Hooker attended Westport as a freshman, and — according to school records — he enrolled during the 2003-04 school year. His playing eligibility should have concluded after his first season at Don Bosco, but Hooker continued playing at the start of the 2007-08 season.

“I was done with all my credits (and) after I got all my credits, I wasn’t enrolled anymore,” Hooker says. “I guess you’ve got to be enrolled at school to play basketball.”

“Didn’t nobody tell me nothing. They were continuing to let me play. What was I supposed to do? I didn’t know what was going on.”

After the January investigation, school officials ruled Hooker was ineligible, and Noud said the Wolves would rescind the only victory they achieved while playing with Hooker. Definitely a shock to players, but nothing compared with the news awaiting them on that Tuesday morning.

“He couldn’t tell us, he was so emotional, so Donovan (Garrett) told us that Coach got cancer,” junior forward DeShawn Evans remembers. “It was just sad. You really don’t hear too much about cures for cancer. It was just a real emotional day.”
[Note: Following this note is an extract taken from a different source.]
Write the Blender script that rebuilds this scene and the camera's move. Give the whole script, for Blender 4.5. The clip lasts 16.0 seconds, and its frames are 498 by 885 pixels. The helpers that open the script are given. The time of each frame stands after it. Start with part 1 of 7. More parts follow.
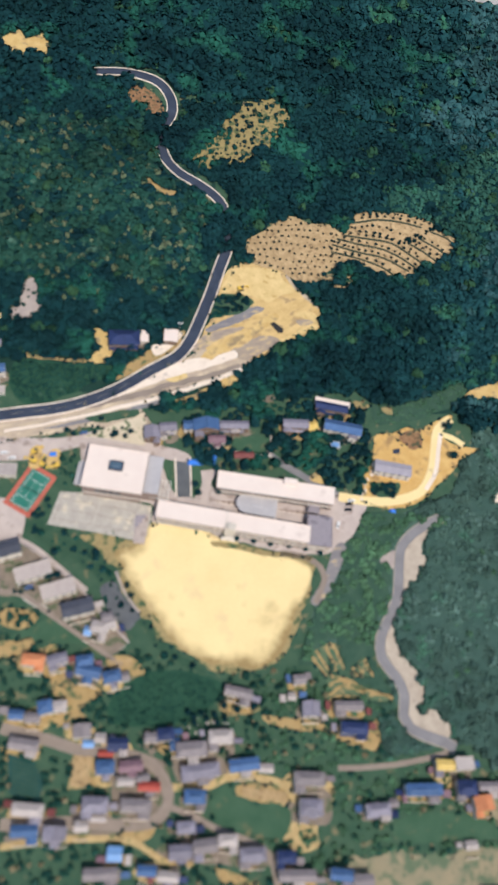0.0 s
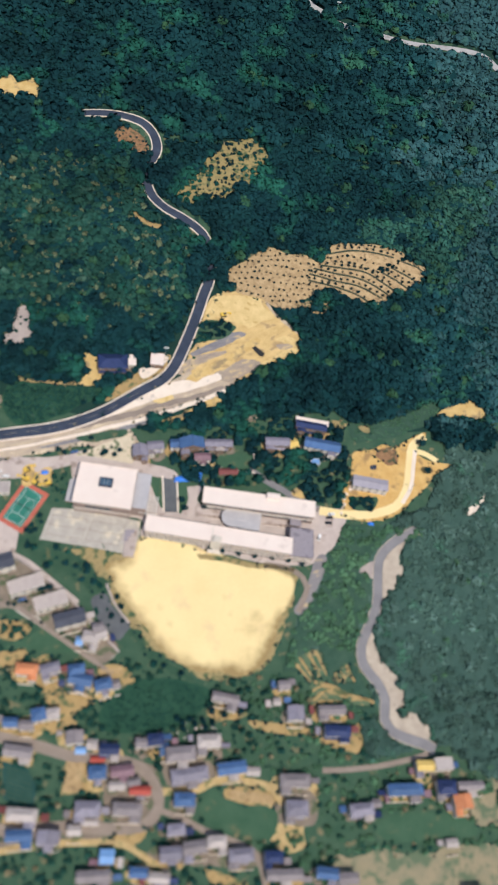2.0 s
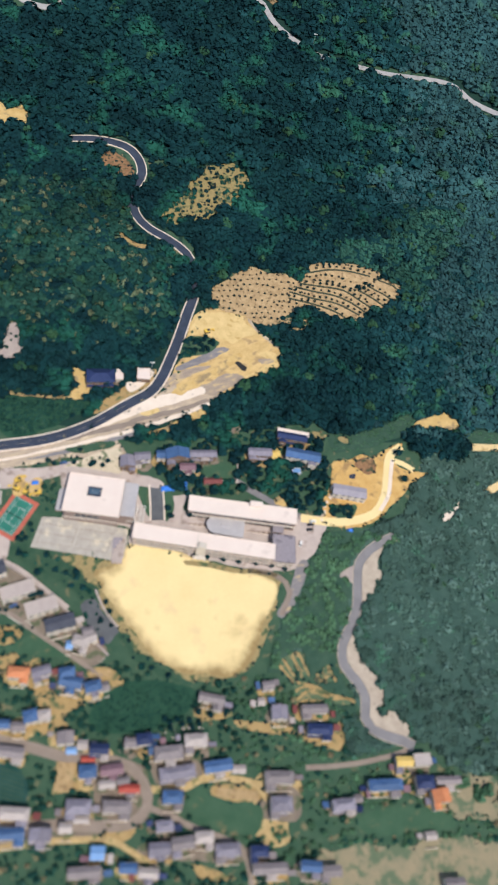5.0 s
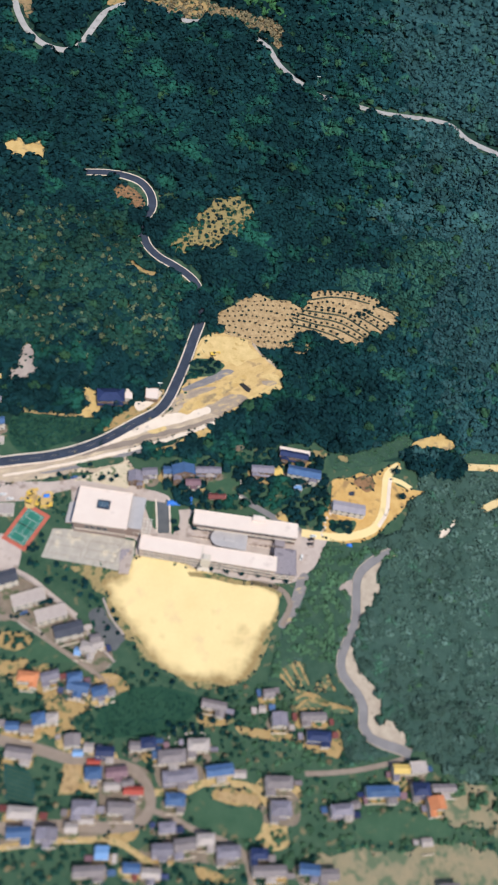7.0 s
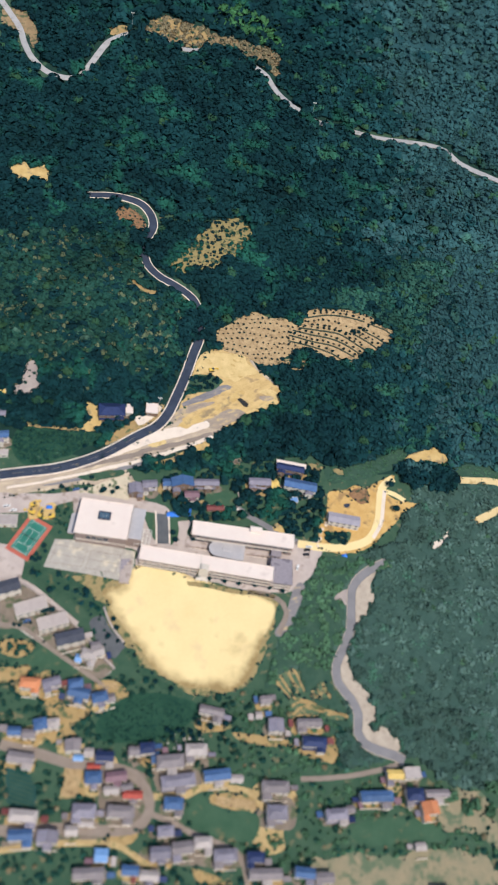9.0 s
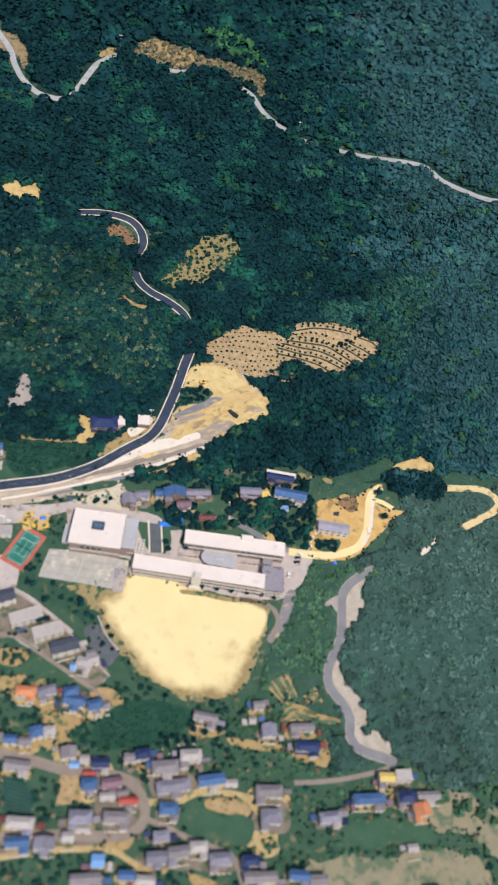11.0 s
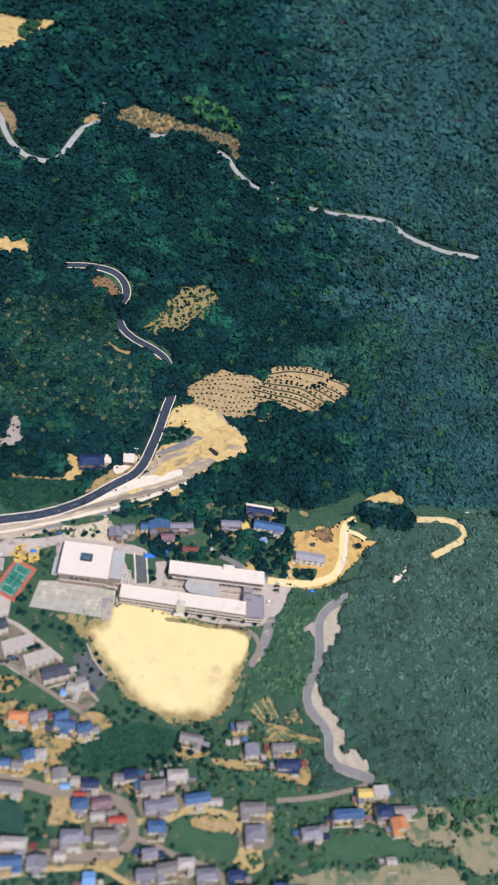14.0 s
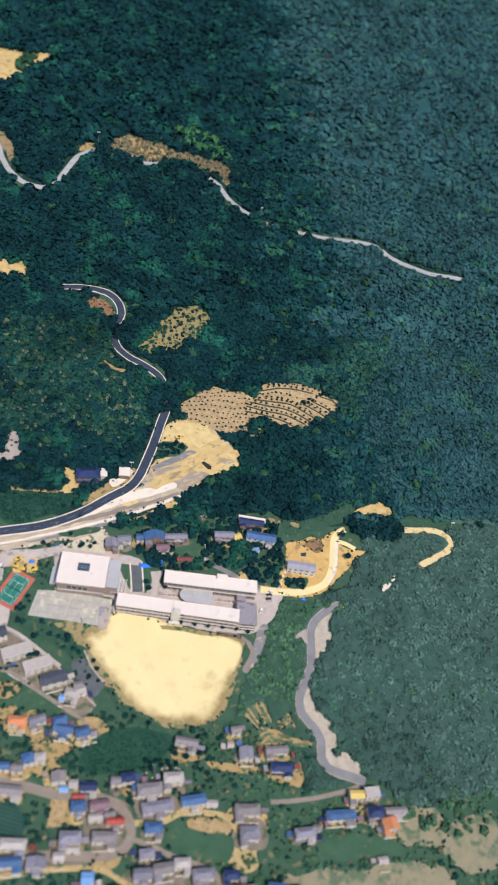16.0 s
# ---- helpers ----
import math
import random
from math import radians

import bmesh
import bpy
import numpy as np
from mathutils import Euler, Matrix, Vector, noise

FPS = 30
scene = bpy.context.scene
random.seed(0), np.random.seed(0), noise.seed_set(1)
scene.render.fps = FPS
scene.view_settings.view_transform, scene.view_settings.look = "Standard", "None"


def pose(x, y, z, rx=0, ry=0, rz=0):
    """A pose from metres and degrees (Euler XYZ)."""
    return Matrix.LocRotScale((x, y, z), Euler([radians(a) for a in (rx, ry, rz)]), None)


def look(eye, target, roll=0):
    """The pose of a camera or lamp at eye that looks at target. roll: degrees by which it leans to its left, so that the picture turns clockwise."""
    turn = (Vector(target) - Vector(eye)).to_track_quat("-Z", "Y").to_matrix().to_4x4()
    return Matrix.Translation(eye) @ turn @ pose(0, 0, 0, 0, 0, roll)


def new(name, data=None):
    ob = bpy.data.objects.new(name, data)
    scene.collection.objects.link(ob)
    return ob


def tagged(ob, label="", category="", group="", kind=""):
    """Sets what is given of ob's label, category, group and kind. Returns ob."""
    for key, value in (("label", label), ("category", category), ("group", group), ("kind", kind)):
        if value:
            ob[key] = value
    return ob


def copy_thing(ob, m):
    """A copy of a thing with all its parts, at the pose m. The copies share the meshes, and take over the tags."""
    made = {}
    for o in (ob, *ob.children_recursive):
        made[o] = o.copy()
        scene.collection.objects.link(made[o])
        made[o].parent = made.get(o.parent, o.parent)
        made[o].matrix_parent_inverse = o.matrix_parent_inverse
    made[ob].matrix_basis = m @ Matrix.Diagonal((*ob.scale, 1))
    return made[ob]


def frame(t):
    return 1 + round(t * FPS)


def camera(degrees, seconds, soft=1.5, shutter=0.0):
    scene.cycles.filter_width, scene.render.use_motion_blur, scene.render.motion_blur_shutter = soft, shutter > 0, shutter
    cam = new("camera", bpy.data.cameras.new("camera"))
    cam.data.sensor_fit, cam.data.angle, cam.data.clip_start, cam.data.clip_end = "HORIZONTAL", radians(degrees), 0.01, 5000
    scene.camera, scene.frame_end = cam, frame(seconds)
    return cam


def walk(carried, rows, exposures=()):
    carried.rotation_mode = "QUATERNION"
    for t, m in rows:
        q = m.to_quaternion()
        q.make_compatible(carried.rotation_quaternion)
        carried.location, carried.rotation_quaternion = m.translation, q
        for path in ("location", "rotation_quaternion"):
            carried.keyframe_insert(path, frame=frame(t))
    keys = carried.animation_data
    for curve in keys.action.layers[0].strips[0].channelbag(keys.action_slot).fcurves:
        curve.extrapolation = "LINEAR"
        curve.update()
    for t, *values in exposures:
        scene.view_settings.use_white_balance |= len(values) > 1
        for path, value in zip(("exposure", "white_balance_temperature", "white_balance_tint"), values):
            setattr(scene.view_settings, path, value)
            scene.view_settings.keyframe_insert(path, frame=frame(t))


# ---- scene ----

Since that day, players haven’t heard Scroggins talk about his cancer again.

•••

Cancer must wait. After all, there are still district games to play, and Scroggins cares about winning the district tournament.

On the sideline during a recent game against Harmon, there are no watery eyes or uncomfortable body language. Just a scowling coach who loves winning so much that, during the Harmon junior-varsity game, he inserts three varsity starters to spark a comeback in the fourth quarter.

Scroggins stomps his Stacy Adams shoes and claps his jeweled hands for every one of his boys’ fast-break layups. The late substitutions keep the Don Bosco junior-varsity team undefeated. The same can’t be said for his varsity team.

“If you want to win,” Scroggins yells at varsity players during the halftime pep talk. “You’ve got to play smart defense!”

He pauses for dramatic effect, looking around to catch their eyes. The Wolves may be losing now, but Scroggins never loses sight of the big picture.

“The only thing that could stop us is if the bus breaks down heading to state,” Scroggins says, and every player applauds.

By the fourth quarter, Harmon opens and maintains a 20-point lead. Everybody in the gym knows that Don Bosco is done.

Everybody except Scroggins.

“This is not over!” Scroggins says, pacing the sideline and clapping. “You gotta believe!”

Scroggins feels the same way about today’s district tournament game, where the Wolves, 1-11, enter as the fourth seed. And when he openly and briefly acknowledges his cancer, he shares the same optimism.

This is the time of year when high school basketball coaches believe they still have a shot. Scroggins is no different.

“It’s just another part of life. I’ve had bigger obstacles before and beat them,” Scroggins says. “This is no big deal. I’ll live to be 90.”